En effet, la poursuite de la transformation structurelle exigera que nous tirions un meilleur parti des atouts économiques de l'Afrique et fassions en sorte que tous les secteurs de la société, en particulier les femmes et les jeunes, jouent le rôle qui leur revient.
L’objectif de la CEA pour l’avenir serait de travailler en étroite collaboration avec les États membres pour réaliser le programme de transformation de l'Afrique. La CEA repensera de façon rigoureuse les domaines de recherche où ses travaux peuvent faire une différence. En d'autres termes, nous ferons porter nos efforts sur nos avantages comparatifs et nous ne ferons pas ce que d'autres institutions peuvent faire mieux. Nous soutiendrons les États membres dans les efforts qu’ils déploieront pour faire appliquer des politiques macroéconomiques axées sur la croissance et rétablir la planification du développement. Cela passera par la production de données de qualité faisant appel aux dernières technologies, dont la téléphonie mobile et les systèmes d’information géographique.

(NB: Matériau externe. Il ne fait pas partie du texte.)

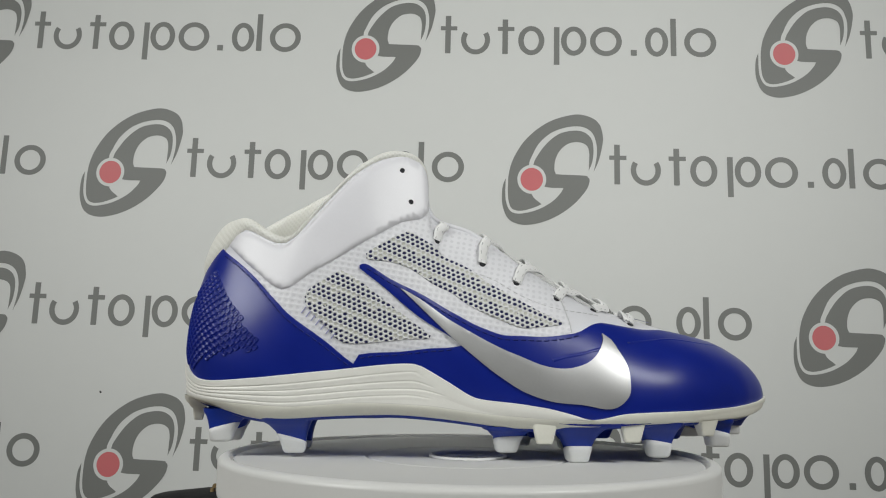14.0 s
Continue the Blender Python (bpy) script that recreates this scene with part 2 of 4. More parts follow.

Le maître mot à la CEA à l’avenir sera «l'Afrique d'abord». Cela signifie que les intérêts de ce continent passeront avant tout, dans tout ce que nous ferons. Cela signifie aussi que nous aborderons les questions nouvelles et autres du point de vue de leurs incidences sur l’Afrique. Nous devons conduire le processus de transformation structurelle selon notre propre philosophie et nos propres priorités. Nous devons faire connaître notre histoire et pour ce faire, nous devons produire nos propres données et nos propres statistiques. Voilà l'approche qui déterminera nos partenariats dans tous les domaines alors que nous cherchons à favoriser la cohérence et à renforcer l’incidence de nos activités. Le temps d’agir est venu et si nous ne prenons pas de mesures immédiates, cette fenêtre d’opportunités risque de ne plus s’ouvrir pendant toute la prochaine génération.